Downloading Artifacts using Maven (mvn)
There are a few mvn
plugins that do not require a Maven project to be configured, and one is mvn dependency:copy. This maven plugin can be used instead of wget
or curl
to download a jar file, an example command would be:
mvn dependency:copy \
-Dartifact={groupId}:{artifactId}:{version} \
-DoutputDirectory=. \
-DrepositoryId=github '
--global-settings settings.xml
The benefit here is that this will take advantage of a separate settings.xml
containing the credentials to the github
repository, useful if the wget
or curl
command won’t have access to the GITHUB_TOKEN
or if this command will be executed within a Github Action similiar to how Scala SBT Publishing to Github Packages publishes Maven artifacts using mvn deploy:deploy-file
.
Security, Validation and Upgrade Notification Applications
Outbound bandwidth caps/cost makes Github Actions a more logical choice for transfering larger files, however use-cases exist for the external access of smaller files such as pom
, md5
, sha1
and maven-metadata.xml
.
The md5
and sha1
are meant for use in integrity validation. In a multi-hop or cloud situation it is quite possible intermediate storage (such as S3) poses risks as an attack vector, opportunity for partial transfers, or file corruption. Even if Github servers and the final deployment server are secure, if artifacts pass though a layer with security administered by a separate authority mistakes can happen. A final md5
comparision directly to the Github Packages hosted md5 file can ensure the correct artifacts were properly copied with little complexity or performance overhead.

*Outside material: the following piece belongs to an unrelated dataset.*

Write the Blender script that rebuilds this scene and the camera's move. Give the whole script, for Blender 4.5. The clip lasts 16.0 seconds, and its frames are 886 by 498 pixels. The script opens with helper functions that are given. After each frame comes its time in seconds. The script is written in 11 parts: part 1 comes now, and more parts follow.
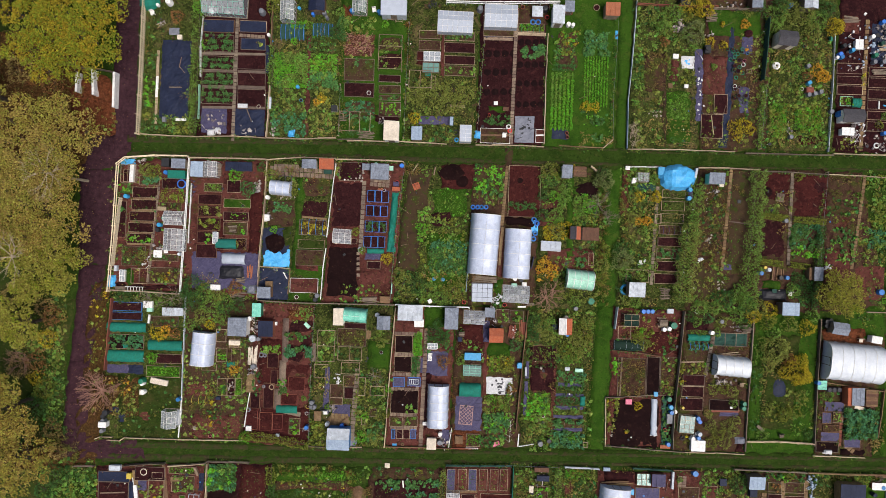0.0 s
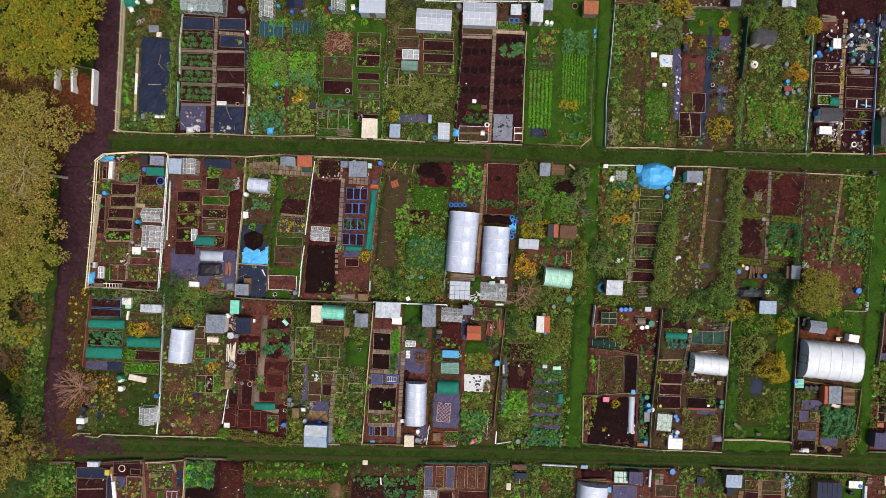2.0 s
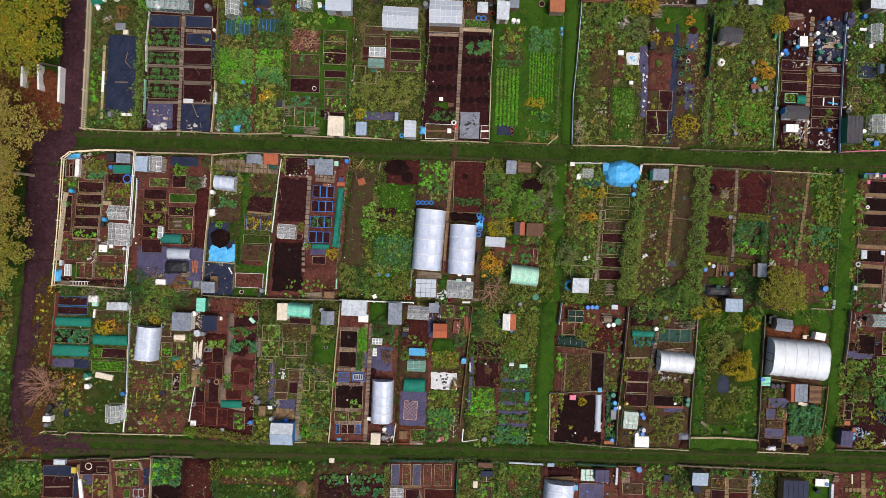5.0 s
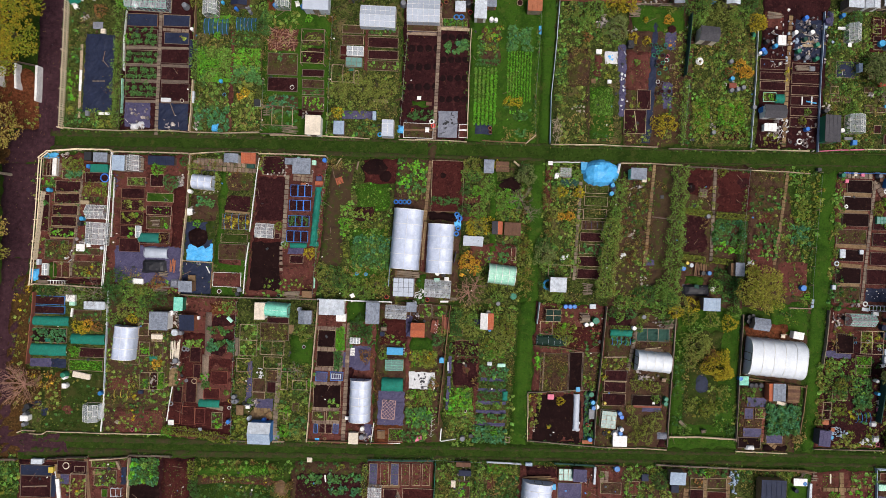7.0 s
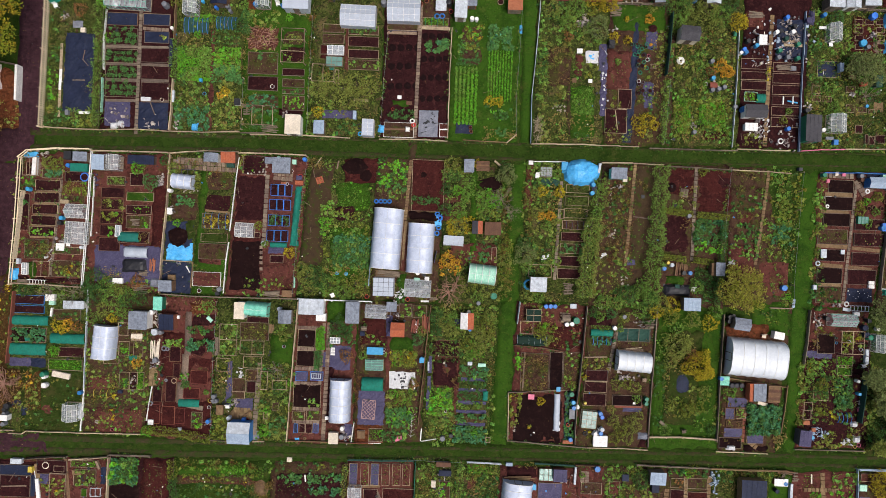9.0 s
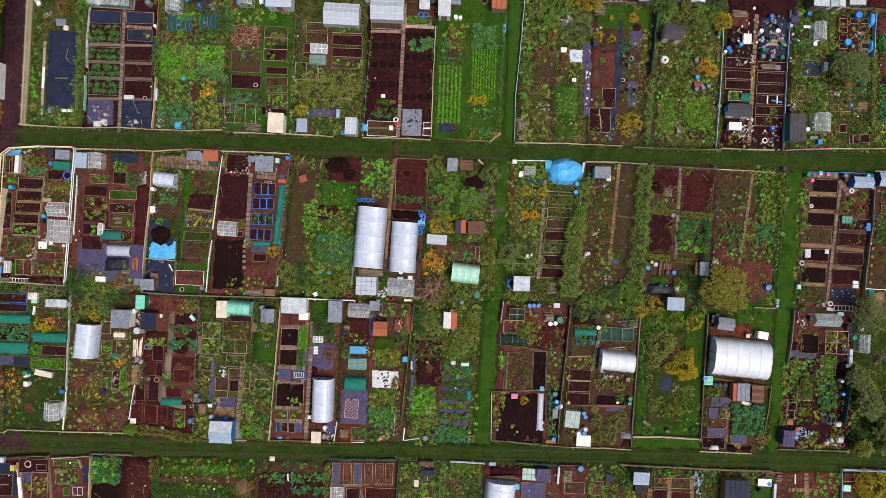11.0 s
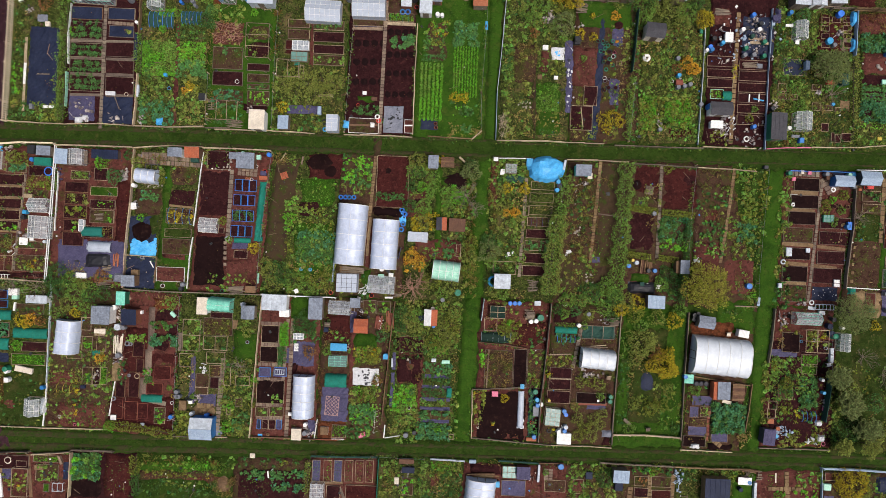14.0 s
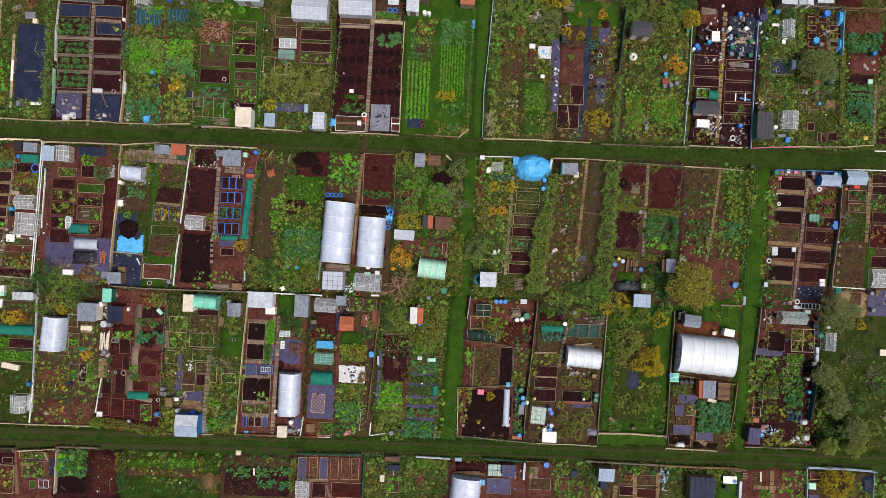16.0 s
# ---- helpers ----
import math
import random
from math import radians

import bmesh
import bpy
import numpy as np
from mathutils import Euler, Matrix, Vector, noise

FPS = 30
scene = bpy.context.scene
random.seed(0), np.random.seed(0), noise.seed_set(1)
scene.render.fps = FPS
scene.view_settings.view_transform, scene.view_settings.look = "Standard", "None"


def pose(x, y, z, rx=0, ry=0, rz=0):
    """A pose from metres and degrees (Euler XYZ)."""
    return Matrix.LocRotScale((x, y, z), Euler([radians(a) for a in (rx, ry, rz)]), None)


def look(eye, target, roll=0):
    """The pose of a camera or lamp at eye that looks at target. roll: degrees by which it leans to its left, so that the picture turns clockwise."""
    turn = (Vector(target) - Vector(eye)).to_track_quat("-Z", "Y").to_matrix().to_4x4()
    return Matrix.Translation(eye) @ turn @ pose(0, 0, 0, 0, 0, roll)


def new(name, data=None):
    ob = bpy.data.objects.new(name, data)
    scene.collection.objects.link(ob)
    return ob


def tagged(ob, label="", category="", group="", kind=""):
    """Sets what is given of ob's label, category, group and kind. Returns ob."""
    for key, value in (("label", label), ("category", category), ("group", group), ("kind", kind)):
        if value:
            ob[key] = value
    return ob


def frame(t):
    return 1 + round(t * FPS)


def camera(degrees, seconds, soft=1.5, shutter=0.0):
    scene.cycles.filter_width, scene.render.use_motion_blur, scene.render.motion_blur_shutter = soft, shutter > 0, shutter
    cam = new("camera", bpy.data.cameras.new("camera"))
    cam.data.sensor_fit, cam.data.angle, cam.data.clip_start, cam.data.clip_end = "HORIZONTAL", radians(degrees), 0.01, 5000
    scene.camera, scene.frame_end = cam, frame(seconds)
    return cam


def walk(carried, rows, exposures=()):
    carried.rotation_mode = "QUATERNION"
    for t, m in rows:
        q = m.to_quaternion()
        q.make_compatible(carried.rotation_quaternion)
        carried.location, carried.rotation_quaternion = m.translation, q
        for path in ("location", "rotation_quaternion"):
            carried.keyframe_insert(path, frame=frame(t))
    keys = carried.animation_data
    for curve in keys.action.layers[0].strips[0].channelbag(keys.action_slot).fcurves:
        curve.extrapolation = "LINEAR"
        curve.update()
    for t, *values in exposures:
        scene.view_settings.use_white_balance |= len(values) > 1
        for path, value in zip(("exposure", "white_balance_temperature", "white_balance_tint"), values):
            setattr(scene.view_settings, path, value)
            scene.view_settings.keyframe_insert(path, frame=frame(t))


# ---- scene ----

Another use is in version monitoring and publication. For Continuous Delivery pipelines that stop short of deployment upgrading, there can be a need for version publication and monitoring. Applications or tools can directly use Github Packages metadata to monitor release versions to provide update notification on projects that are not managed by a formal package manager.
These are two practical uses of directly accessing Github Package files outside of a Github Action. Neither will incure significant use of external bandwidth, and both can provide flexibility in custom CI/CD pipelines.